This potato specimen from the Kew Garden herbarium was collected in 1847, during the height of the Irish famine. The legend reads "Botrytis infestans," because it was not yet known that Phytophthora does not belong to the mildew-causing Botrytis fungi.
Credit: Marco Thines/Senckenberg Gesellschaft für Naturforschung
The Irish potato famine that caused mass starvation and approximately 1 million deaths in the mid-19th century was triggered by a newly identified strain of potato blight that has been christened "HERB-1," according to a new study.
An international team of molecular biologists studied the historical spread of Phytophthora infestans, a funguslike organism that devastated potato crops and led to the famine in Ireland.
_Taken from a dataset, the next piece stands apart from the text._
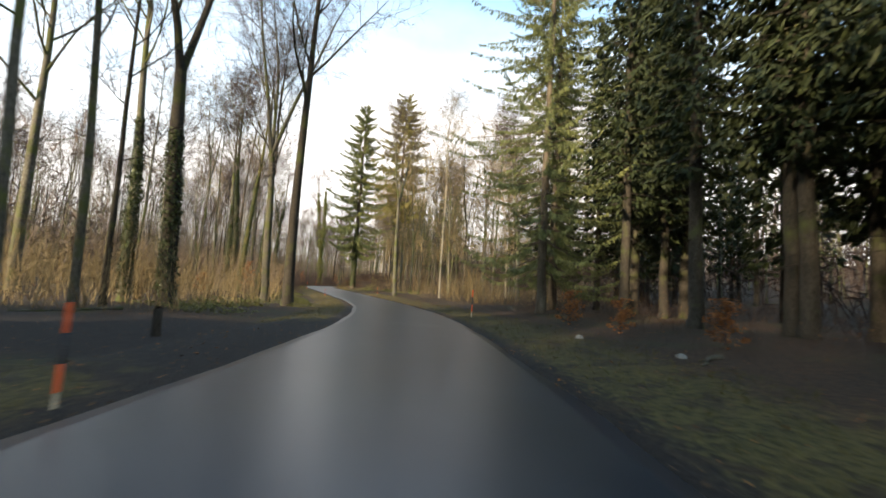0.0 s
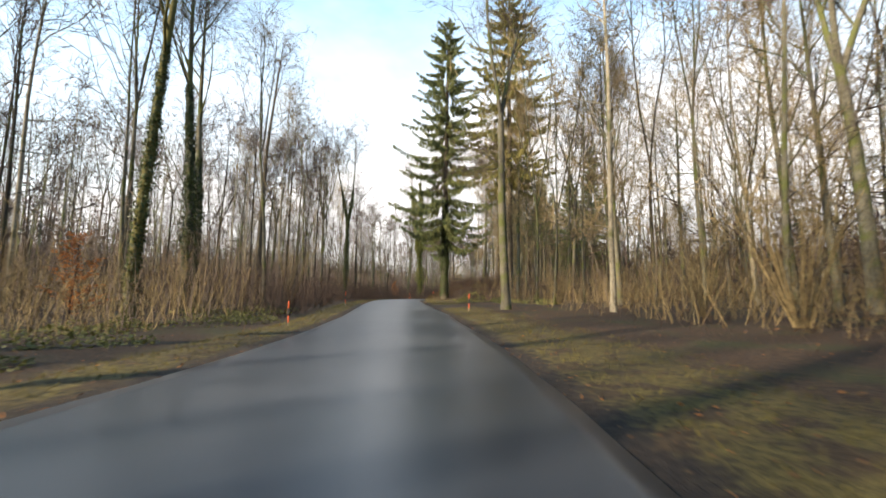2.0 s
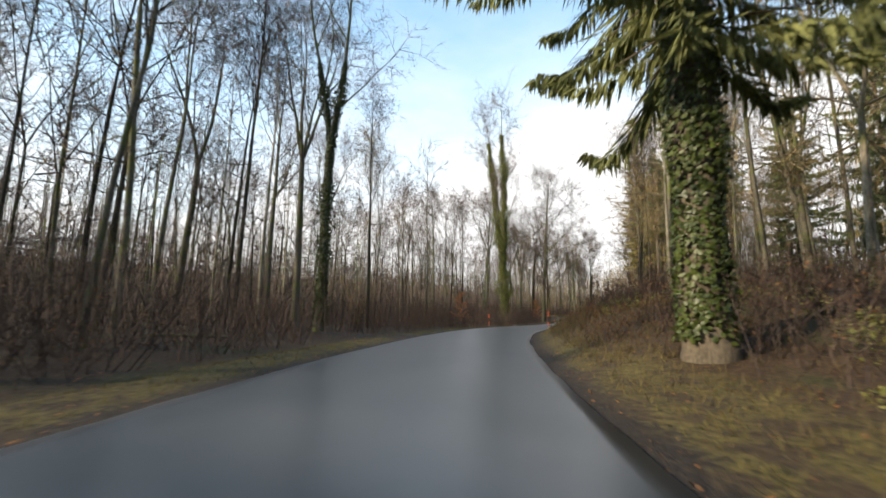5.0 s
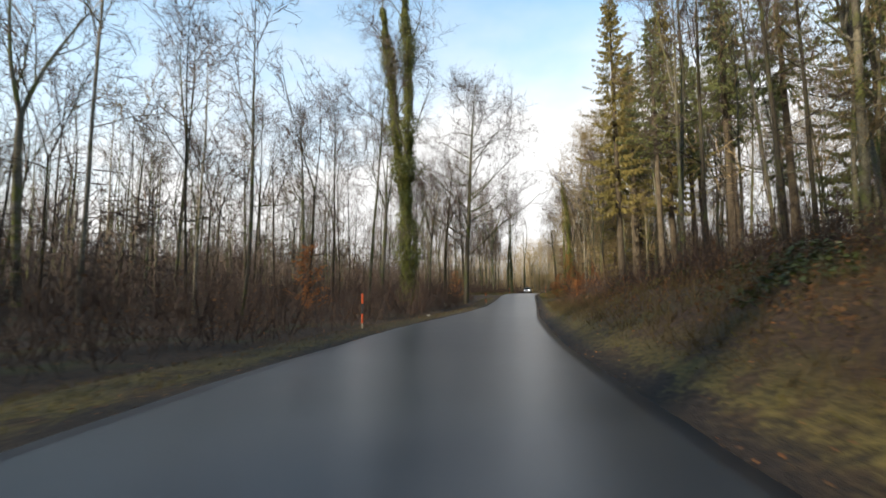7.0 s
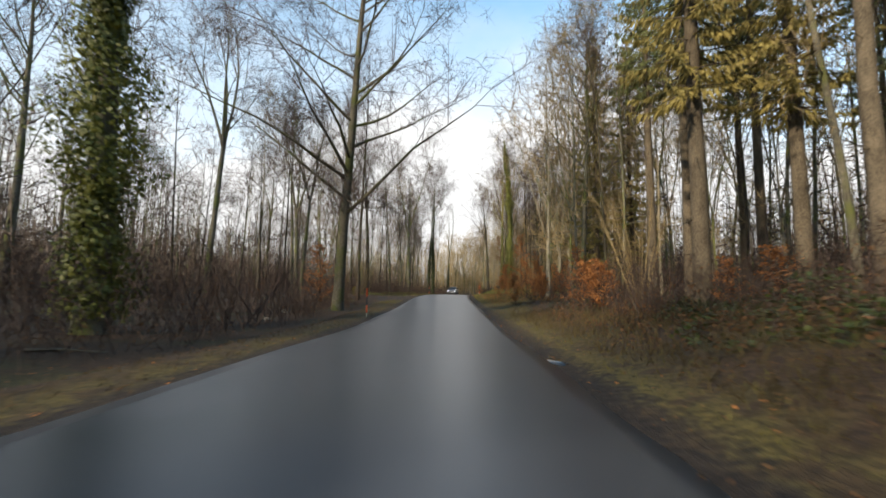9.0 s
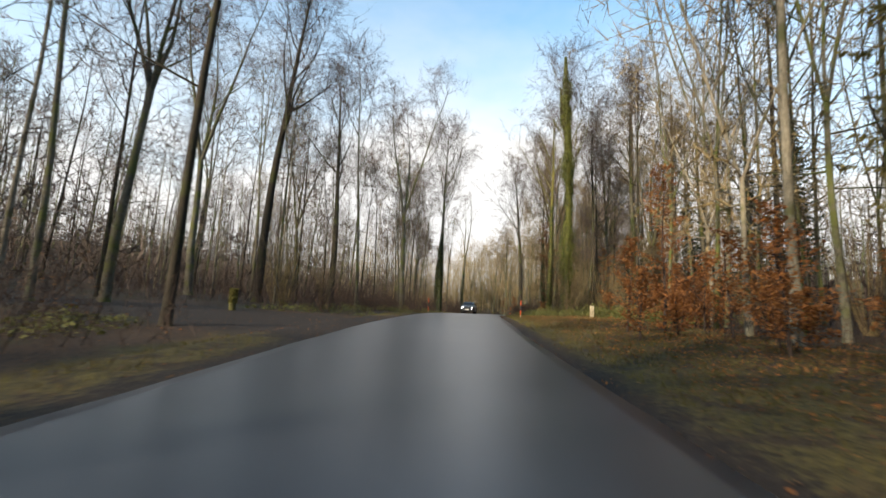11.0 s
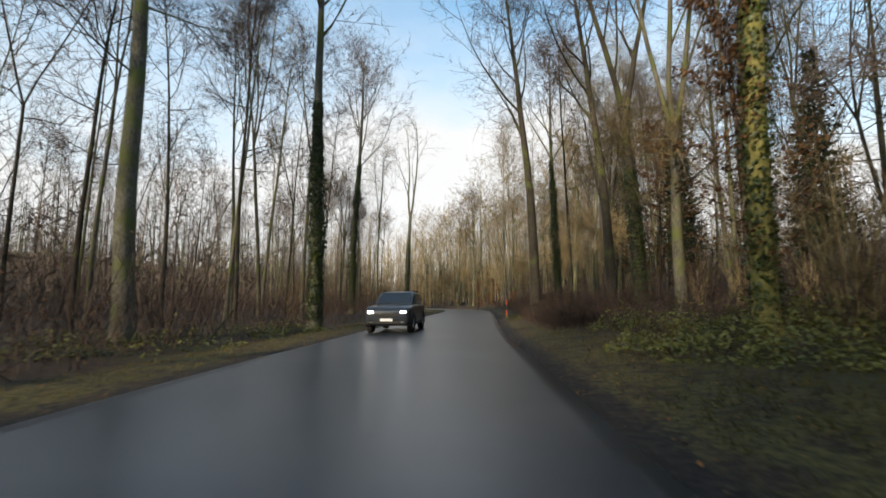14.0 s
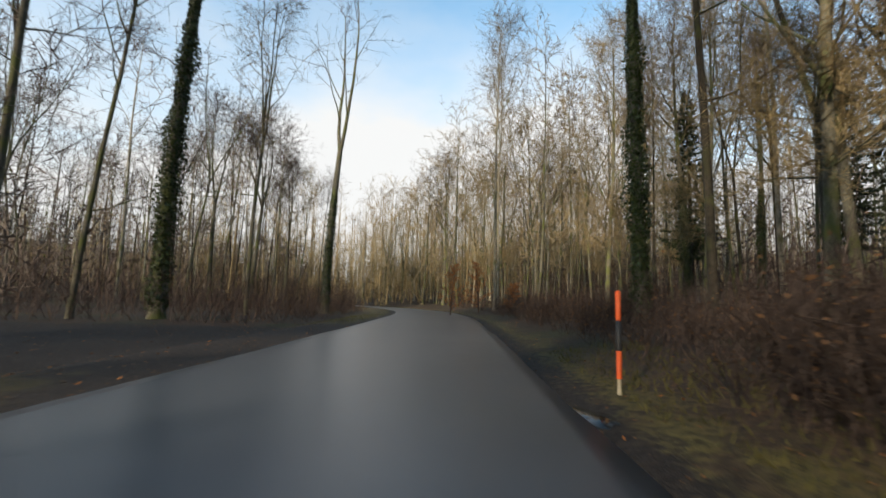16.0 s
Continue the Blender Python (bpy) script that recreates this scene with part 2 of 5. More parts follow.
M_WOOD = material("weathered_wood", (0.240, 0.190, 0.120), (0.520, 0.440, 0.310), 3, 40, rough=0.85, bump=0.4, stretch=(1, 1, 0.15), vary=0.1)
M_MOSS = material("moss", (0.060, 0.058, 0.014), (0.200, 0.180, 0.045), 5, 50, rough=1.0, bump=0.9, vary=0.1, dist=0.03)
M_STONE = material("pale_stone", (0.14, 0.13, 0.11), (0.34, 0.32, 0.28), 5, 50, rough=0.9, bump=0.5, vary=0.1)
M_CAR = plain("dark_car_paint", (0.030, 0.035, 0.045), 0.28, 0.3)
M_TRIM = plain("black_plastic", (0.012, 0.012, 0.012), 0.6)
M_GLASS = plain("tinted_glass", (0.015, 0.018, 0.022), 0.05)
M_CHROME = plain("chrome", (0.7, 0.7, 0.7), 0.15, 1.0)
M_RUBBER = plain("tyre_rubber", (0.014, 0.014, 0.014), 0.85)
M_LAMP = plain("lit_headlamp", (0.9, 0.9, 0.9), 0.3, 0.0, 14.0)
M_PUDDLE = plain("standing_water", (0.010, 0.011, 0.012), 0.03)
M_PLATE = plain("white_plate", (0.7, 0.7, 0.7), 0.5)


# ---- mesh helpers ----
def mesh_of(name, verts, faces, mat, smooth=False):
    """A mesh from an array of places and an array (or list of arrays) of faces."""
    me = bpy.data.meshes.new(name)
    groups = faces if isinstance(faces, list) else [faces]
    groups = [np.asarray(g, dtype=np.int32) for g in groups if len(g)]
    verts = np.asarray(verts, dtype=np.float32)
    me.vertices.add(len(verts))
    me.vertices.foreach_set("co", verts.ravel())
    loops = np.concatenate([g.ravel() for g in groups])
    sizes = np.concatenate([np.full(len(g), g.shape[1], dtype=np.int32) for g in groups])
    me.loops.add(len(loops))
    me.loops.foreach_set("vertex_index", loops)
    me.polygons.add(len(sizes))
    me.polygons.foreach_set("loop_start", np.concatenate([[0], np.cumsum(sizes)[:-1]]).astype(np.int32))
    me.polygons.foreach_set("loop_total", sizes)
    me.update(calc_edges=True)
    if smooth:
        me.polygons.foreach_set("use_smooth", np.ones(len(sizes), dtype=bool))
    me.materials.append(mat)
    me.validate()
    return me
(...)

The precise strain of the pathogen that caused the devastating outbreak, which lasted from 1845 to 1852, had been unknown.
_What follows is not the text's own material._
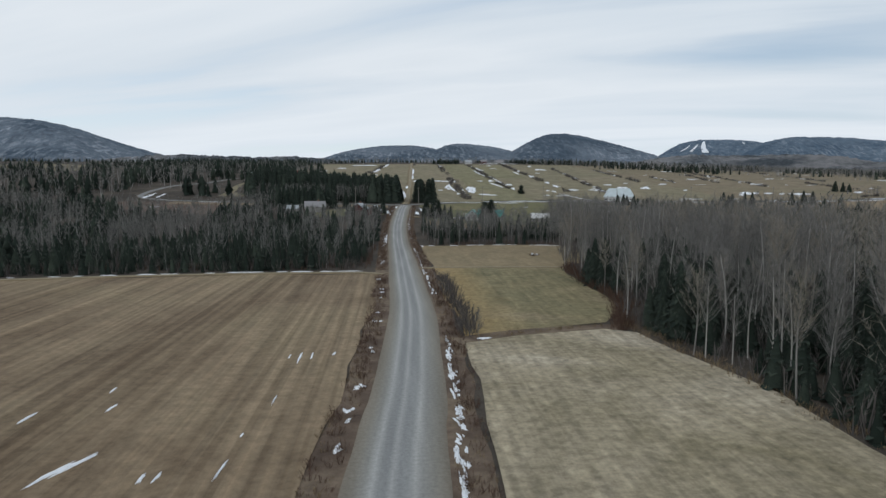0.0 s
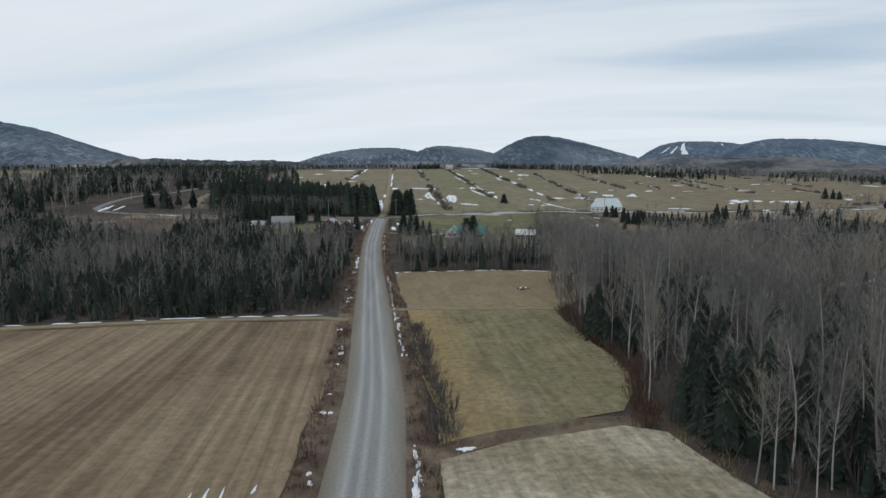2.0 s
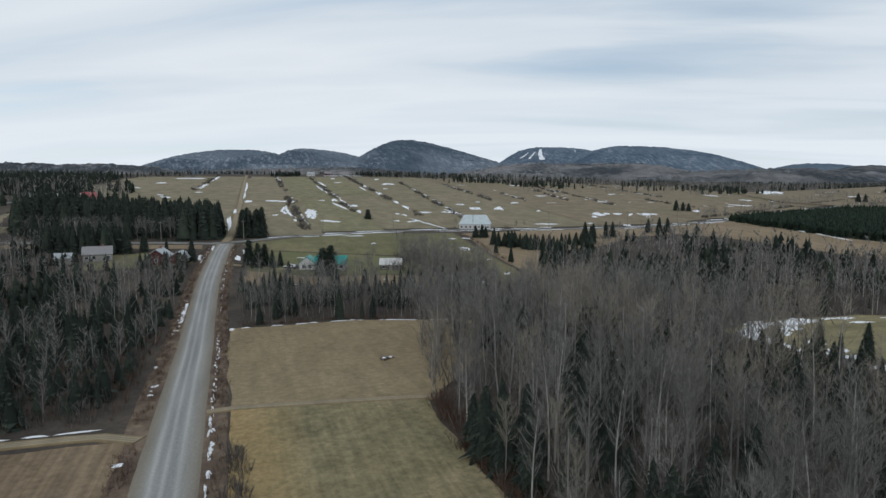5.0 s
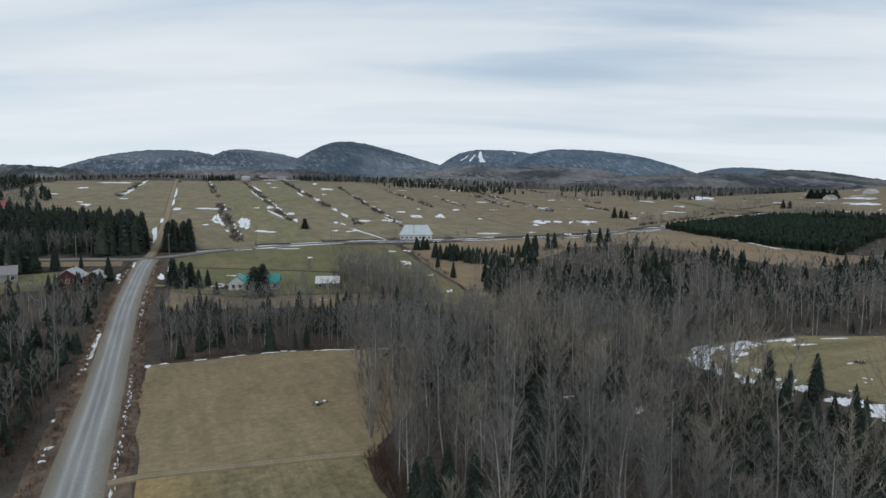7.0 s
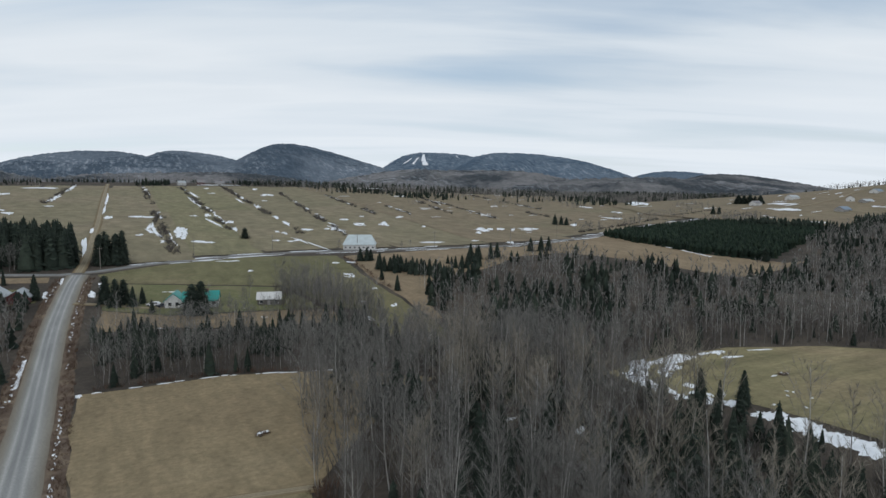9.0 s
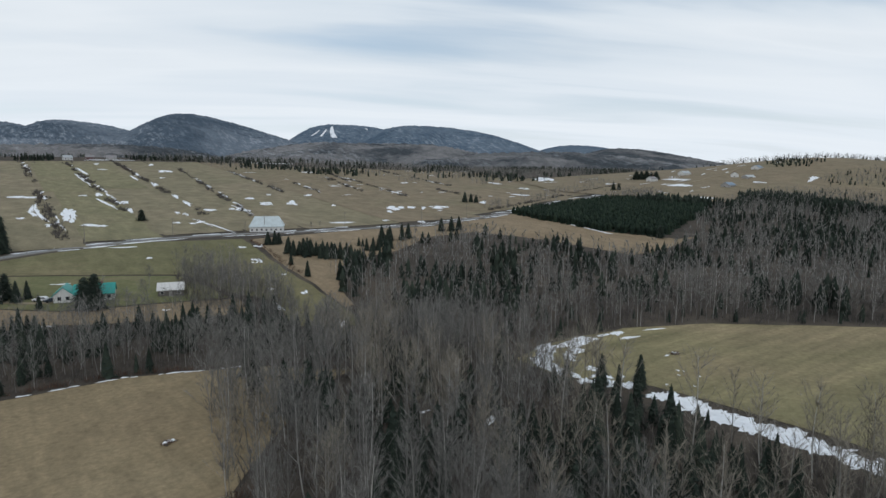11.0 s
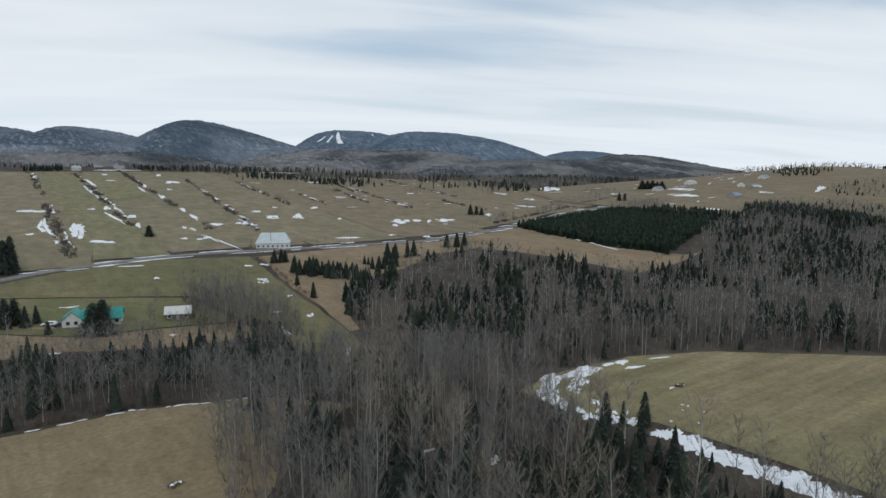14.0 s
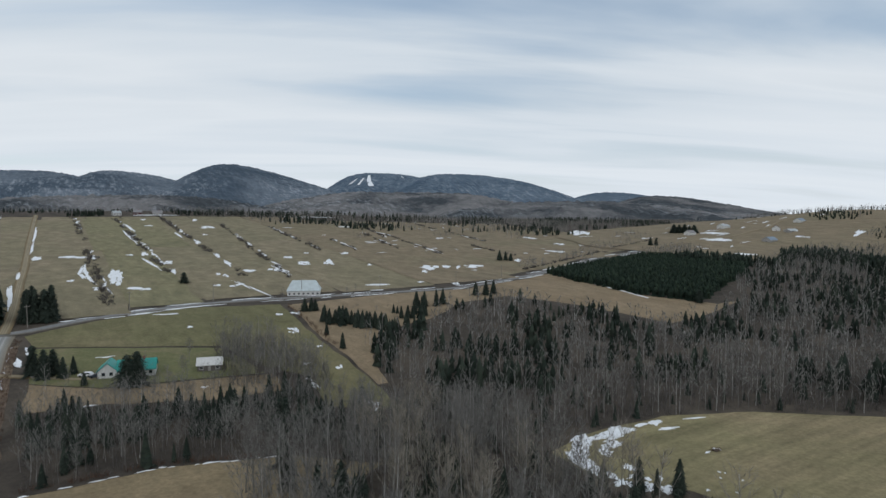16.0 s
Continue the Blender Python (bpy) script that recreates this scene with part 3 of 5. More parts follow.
class Soup:
    """Collects triangles with material slots."""

    def __init__(self):
        self.v, self.t, self.s = [], [], []

    def tri(self, a, b, c, slot=0):
        n = len(self.v)
        self.v += [a, b, c]
        self.t.append((n, n + 1, n + 2))
        self.s.append(slot)

    def tube(self, pts, radii, sides, slot=0):
        base = len(self.v)
        for p, r in zip(pts, radii):
            for k in range(sides):
                a = 2 * math.pi * k / sides
                self.v.append((p[0] + r * math.cos(a), p[1] + r * math.sin(a), p[2]))
        for i in range(len(pts) - 1):
            for k in range(sides):
                a, b = base + i * sides + k, base + i * sides + (k + 1) % sides
                c, d = b + sides, a + sides
                self.t += [(a, b, c), (a, c, d)]
                self.s += [slot, slot]

    def arrays(self):
        return np.array(self.v, np.float32), np.array(self.t, np.int32), np.array(self.s, np.int32)


def sliver(soup, a, d, length, width, r, slot):
    """A thin tapering twig."""
    s = Vector((r.uniform(-1, 1), r.uniform(-1, 1), r.uniform(-0.4, 0.4))).cross(d)
    s = s.normalized() * width * 0.5 if s.length > 1e-6 else Vector((width * 0.5, 0, 0))
    soup.tri(a - s, a + s, a + d * length, slot)


def bare_tree(seed, limbs, twigs, twig_w, limb_w, sides, segs, spread=0.2, clear=0.32, trunk_r=0.0085, fork=0.0):
    """A leafless tree one metre tall: trunk (slot 0), limbs and twigs (slot 1)."""
    r = random.Random(seed)
    s = Soup()
    lean = Vector((r.uniform(-0.05, 0.05), r.uniform(-0.05, 0.05), 0))
    bend = Vector((r.uniform(-0.03, 0.03), r.uniform(-0.03, 0.03), 0))

    def axis(t):
        return lean * t + bend * math.sin(t * 3.1) + Vector((0, 0, t * 0.93))

    ts = [i / segs for i in range(segs + 1)]
    s.tube([axis(t) for t in ts], [trunk_r * (1.15 - t) + 0.0008 for t in ts], sides, 0)
    tips = []
    for i in range(limbs):
        t = clear + (0.97 - clear) * (i + r.random()) / limbs
        a = i * 2.4 + r.uniform(-0.5, 0.5)
        up = r.uniform(0.8, 1.9)
        d = Vector((math.cos(a), math.sin(a), up)).normalized()
        ln = spread * (1.25 - 0.85 * (t - clear) / (1 - clear)) * r.uniform(0.7, 1.25)
        p = axis(t)
        mid = p + d * ln * 0.55
        d2 = (d + Vector((0, 0, 0.45))).normalized()
        w = limb_w * (1.3 - t)
        slot = 0 if (i < limbs * 0.25 or fork > r.random()) else 1
        sliver(s, p, d, ln * 0.62, w * 2, r, slot)
        sliver(s, p, d, ln * 0.62, w * 2, r, slot)
        sliver(s, mid, d2, ln * 0.7, w * 1.3, r, slot)
        tips.append((p, d, mid, d2, ln))
    for k in range(twigs):
        p, d, mid, d2, ln = tips[r.randrange(len(tips))]
        q = r.random() ** 0.7
        at = p.lerp(mid, q * 1.6) if q < 0.6 else mid + d2 * ln * 0.7 * (q - 0.6) / 0.4
        dd = (d2 + Vector((r.gauss(0, 0.55), r.gauss(0, 0.55), r.gauss(0.25, 0.35)))).normalized()
        sliver(s, at, dd, r.uniform(0.045, 0.11), twig_w * r.uniform(0.6, 1.3), r, 1)
    return s.arrays()


def spruce_tree(seed, whorls, arms, radius=0.17, ragged=0.3, skirt=0.06, taper=0.68):
    """A conifer one metre tall: trunk (slot 0), drooping boughs (slot 1)."""
    r = random.Random(seed)
    s = Soup()
    s.tube([(0, 0, 0), (0, 0, 0.5), (0, 0, 0.97)], [0.014, 0.009, 0.002], 4, 0)
    s.tube([(0, 0, skirt * 1.2), (0, 0, 0.35), (0, 0, 0.98)], [radius * 0.74, radius * 0.62, 0.004], 6, 1)
    for i in range(whorls):
        t = skirt + (0.97 - skirt) * (i / whorls) ** 0.92
        rad = (radius * (1 - t) ** taper * 1.05 + 0.012) * r.uniform(0.78, 1.15)
        for k in range(arms):
            a = 2 * math.pi * (k + 0.5 * (i % 2)) / arms + r.uniform(-0.25, 0.25)
            ln = rad * r.uniform(1 - ragged, 1 + ragged * 0.6)
            z = t + r.uniform(-0.012, 0.012)
            wd = 2.3 * rad / arms * r.uniform(0.8, 1.3) + 0.006
            c, n = Vector((math.cos(a), math.sin(a), 0)), Vector((-math.sin(a), math.cos(a), 0))
            top = Vector((0, 0, z + 0.035))
            mid = c * ln * 0.55 + Vector((0, 0, z))
            tip = c * ln + Vector((0, 0, z - 0.02 - ln * 0.18))
            s.tri(top, mid - n * wd, mid + n * wd, 1)
            s.tri(mid - n * wd, tip, mid + n * wd, 1)
    s.tri((-0.006, 0, 0.93), (0.006, 0, 0.93), (0, 0, 1.0), 1)
    return s.arrays()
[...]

"We have finally discovered the identity of the exact strain that caused all this havoc," study co-author Hernán Burbano, a researcher at the Max Planck Institute for Developmental Biology in Germany, said in a statement. [Microscopic Worlds Gallery: Fascinating Fungi]
Previously, a Phytophthora strain called US-1 was thought to have triggered the potato famine, but by sequencing the genomes of preserved samples of the plant pathogen, the researchers discovered that a different strain — one that is new to science — was the real culprit.
"Both strains seem to have separated from each other only years before the first major outbreak in Europe," Burbano said.
The researchers studied 11 historic samples from potato leaves that were collected about 150 years ago in Ireland, the United Kingdom, Europe and North America.
The scientists found these ancient samples, which were preserved at the Botanical State Collection Munich and the Kew Gardens in London, still had many intact pieces of DNA. In fact, the DNA quality was so good the researchers were able to sequence the entire genome of Phytophthora infestans and its host, the potato, within just a few weeks.
"The degree of DNA preservation in the herbarium samples really surprised us," study co-author Johannes Krause, a professor of paleogenetics at the University of Tübingen in Germany, said in a statement.
The decoded genomes of these historical samples were then compared with modern Phytophthora strains from Europe, Africa and the Americas. The results enabled the researchers to trace the evolution of the pathogen, including where and when the HERB-1 and US-1 strains likely diverged.
According to the study, Phytophthora infestans originated in Mexico's Toluca Valley. When Europeans and Americans first came to Mexico in the 16th century, the pathogen experienced increased genetic diversity, and in the early 1800s, the HERB-1 Phytophthora strain emerged and was brought out of Mexico, the researchers said.
By the summer of 1845, the HERB-1 strain had arrived at European ports, and the potato disease spread throughout Ireland and the United Kingdom, causing the Irish potato famine. In the 20th century, as new varieties of potatoes were introduced, the HERB-1 strain was eventually replaced by the US-1 Phytophthora strain, the researchers said.
This evolutionary change may have been spurred by the introduction of new crop breeding methods, which suggests that breeding techniques may affect the genetic makeup of plant pathogens.
"Perhaps this strain became extinct when the first resistant potato varieties were bred at the beginning of the 20th century," lead author Kentaro Yoshida, a researcher at The Sainsbury Laboratory in the United Kingdom, said in a statement. "What is for certain is that these findings will greatly help us to understand the dynamics of emerging pathogens."
The new study marks the first time scientists have decoded the genome of a plant pathogen and its host from dried herbarium samples.
"Herbaria represent a rich and untapped source from which we can learn a tremendous amount about the historical distribution of plants and their pests — and also about the history of the people who grew these plants," Yoshida said.
Yoshida and his colleagues report their findings in a paper that was submitted May 17 for publication in the journal eLife.